> [THE EXERCISE]:
Copy each line of the entries that contains the word "recreates".

· · · ·

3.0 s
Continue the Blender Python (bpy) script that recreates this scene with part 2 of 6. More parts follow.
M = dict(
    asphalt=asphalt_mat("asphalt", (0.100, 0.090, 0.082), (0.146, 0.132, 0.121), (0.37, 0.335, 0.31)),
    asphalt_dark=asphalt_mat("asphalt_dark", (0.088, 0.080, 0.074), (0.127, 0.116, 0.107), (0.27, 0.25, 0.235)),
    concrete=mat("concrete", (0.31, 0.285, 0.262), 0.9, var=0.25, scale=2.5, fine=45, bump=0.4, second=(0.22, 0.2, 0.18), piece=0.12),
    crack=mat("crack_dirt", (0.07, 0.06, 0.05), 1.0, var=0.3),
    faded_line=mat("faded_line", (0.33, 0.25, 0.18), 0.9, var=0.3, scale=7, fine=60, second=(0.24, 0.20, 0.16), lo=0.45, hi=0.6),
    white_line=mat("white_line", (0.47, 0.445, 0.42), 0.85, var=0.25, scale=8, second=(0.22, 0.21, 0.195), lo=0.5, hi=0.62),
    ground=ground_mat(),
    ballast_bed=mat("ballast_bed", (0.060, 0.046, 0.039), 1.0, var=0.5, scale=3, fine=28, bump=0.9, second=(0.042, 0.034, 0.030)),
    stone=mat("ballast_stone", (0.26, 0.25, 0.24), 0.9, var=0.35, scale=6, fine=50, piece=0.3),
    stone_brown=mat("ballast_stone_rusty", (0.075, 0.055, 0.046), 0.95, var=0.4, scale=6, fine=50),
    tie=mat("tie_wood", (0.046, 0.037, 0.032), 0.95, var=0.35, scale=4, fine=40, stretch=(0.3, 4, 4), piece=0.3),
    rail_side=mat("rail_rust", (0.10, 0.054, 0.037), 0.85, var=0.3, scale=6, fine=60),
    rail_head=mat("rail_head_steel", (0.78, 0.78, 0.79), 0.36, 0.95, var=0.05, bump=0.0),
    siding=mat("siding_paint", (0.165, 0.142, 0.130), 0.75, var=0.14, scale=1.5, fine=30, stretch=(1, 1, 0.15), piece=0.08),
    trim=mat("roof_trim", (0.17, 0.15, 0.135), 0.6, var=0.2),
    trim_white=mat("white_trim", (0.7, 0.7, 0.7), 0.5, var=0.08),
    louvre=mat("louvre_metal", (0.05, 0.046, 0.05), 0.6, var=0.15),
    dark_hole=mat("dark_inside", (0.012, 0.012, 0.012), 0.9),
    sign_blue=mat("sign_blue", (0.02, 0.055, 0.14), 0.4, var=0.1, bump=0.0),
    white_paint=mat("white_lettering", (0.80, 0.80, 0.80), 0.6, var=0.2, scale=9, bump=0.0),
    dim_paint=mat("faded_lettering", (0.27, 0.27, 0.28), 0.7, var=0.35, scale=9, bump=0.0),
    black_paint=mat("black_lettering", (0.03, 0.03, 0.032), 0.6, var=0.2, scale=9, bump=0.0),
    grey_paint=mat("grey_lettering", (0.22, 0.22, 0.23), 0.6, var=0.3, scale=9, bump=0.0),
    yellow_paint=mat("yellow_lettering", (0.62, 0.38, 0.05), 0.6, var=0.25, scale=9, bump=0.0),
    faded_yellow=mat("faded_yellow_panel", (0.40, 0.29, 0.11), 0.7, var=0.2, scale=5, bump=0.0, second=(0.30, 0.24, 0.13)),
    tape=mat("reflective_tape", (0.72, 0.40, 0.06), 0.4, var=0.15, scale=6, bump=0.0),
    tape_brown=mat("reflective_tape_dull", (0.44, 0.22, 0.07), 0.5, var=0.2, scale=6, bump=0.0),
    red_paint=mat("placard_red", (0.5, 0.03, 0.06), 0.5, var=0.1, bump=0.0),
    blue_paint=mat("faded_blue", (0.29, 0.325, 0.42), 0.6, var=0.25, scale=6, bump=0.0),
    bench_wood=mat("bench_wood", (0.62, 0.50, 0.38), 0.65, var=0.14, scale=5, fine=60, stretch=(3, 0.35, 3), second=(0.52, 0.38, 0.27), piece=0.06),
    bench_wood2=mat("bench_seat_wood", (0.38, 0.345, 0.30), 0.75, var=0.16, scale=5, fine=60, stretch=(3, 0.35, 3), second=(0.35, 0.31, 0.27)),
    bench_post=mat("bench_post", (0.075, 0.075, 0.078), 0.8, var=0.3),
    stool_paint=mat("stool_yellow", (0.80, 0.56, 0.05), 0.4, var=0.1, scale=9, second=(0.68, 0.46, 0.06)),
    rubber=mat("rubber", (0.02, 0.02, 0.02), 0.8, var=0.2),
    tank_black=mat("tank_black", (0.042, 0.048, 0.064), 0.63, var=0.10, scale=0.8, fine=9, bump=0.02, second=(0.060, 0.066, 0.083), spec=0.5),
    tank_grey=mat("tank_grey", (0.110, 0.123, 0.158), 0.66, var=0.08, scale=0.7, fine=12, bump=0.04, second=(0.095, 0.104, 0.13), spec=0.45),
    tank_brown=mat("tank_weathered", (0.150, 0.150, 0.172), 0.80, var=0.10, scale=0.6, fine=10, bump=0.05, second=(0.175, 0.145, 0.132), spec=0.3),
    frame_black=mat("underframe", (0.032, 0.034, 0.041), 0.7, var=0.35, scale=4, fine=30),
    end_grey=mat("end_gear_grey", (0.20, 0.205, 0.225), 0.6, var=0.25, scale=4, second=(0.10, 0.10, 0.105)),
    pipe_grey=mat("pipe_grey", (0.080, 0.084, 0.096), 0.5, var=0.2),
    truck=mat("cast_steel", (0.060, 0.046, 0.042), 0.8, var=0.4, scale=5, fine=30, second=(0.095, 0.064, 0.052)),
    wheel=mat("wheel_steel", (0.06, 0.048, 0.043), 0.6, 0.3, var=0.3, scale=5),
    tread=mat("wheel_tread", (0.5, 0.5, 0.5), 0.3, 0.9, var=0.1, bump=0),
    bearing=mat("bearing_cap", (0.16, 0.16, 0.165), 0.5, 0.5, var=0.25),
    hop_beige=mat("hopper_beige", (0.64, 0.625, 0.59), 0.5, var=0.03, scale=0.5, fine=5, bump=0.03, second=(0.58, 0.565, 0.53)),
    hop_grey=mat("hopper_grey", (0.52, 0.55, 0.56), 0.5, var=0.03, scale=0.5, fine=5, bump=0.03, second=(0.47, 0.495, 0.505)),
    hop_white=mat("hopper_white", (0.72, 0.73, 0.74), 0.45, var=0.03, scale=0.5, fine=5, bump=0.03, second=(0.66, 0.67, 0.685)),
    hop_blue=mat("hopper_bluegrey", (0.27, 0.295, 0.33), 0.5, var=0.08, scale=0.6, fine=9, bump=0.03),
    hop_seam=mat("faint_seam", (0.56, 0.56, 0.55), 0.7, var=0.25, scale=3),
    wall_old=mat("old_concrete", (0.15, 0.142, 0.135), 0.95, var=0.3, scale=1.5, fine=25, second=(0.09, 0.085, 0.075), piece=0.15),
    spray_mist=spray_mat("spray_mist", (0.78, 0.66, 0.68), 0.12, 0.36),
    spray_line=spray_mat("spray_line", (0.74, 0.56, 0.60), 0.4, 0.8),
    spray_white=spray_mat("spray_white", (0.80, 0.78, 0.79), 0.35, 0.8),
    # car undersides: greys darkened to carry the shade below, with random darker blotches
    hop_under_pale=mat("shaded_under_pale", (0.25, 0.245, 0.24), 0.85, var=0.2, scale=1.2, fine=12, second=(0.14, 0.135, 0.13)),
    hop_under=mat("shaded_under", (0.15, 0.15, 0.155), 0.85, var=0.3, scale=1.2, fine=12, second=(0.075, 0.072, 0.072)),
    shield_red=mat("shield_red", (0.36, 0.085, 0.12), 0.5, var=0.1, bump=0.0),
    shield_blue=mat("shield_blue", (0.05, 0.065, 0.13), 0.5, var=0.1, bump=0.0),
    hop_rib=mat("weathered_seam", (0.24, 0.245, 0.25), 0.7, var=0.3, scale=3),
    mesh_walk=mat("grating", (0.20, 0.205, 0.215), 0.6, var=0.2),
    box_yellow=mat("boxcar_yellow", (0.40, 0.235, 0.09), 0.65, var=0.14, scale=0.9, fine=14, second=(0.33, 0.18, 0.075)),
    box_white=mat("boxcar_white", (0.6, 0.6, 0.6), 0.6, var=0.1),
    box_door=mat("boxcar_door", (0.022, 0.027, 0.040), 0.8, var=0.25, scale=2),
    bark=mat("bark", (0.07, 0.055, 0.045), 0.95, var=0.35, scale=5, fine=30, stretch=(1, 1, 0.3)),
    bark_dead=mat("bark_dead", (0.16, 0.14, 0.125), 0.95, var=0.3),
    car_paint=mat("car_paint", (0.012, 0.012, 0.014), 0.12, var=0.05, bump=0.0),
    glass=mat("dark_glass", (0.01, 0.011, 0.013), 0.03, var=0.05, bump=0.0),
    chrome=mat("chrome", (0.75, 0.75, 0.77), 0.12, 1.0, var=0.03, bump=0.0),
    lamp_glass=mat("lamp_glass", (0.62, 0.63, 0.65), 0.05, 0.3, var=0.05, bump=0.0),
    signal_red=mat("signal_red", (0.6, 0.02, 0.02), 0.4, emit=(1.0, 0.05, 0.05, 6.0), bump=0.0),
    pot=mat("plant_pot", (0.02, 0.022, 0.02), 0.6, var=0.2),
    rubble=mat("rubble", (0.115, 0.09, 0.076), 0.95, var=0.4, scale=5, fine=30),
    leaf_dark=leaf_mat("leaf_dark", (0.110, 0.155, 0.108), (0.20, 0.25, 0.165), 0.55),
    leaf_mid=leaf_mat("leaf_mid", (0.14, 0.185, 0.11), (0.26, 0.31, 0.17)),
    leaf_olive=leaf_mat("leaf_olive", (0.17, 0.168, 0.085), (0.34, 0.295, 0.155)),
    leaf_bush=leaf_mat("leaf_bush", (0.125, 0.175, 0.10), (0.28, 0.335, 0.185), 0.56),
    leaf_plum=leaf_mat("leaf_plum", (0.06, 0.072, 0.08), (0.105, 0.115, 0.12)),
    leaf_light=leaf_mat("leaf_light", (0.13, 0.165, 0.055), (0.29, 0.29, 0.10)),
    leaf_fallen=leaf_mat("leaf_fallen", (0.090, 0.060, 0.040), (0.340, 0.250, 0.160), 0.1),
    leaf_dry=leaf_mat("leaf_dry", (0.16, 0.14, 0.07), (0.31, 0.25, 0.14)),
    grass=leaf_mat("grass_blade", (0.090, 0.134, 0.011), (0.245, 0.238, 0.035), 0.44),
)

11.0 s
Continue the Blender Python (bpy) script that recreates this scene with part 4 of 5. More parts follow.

· · · ·

> [EXERCISE ANSWER]:
Continue the Blender Python (bpy) script that recreates this scene with part 2 of 6. More parts follow.
Continue the Blender Python (bpy) script that recreates this scene with part 4 of 5. More parts follow.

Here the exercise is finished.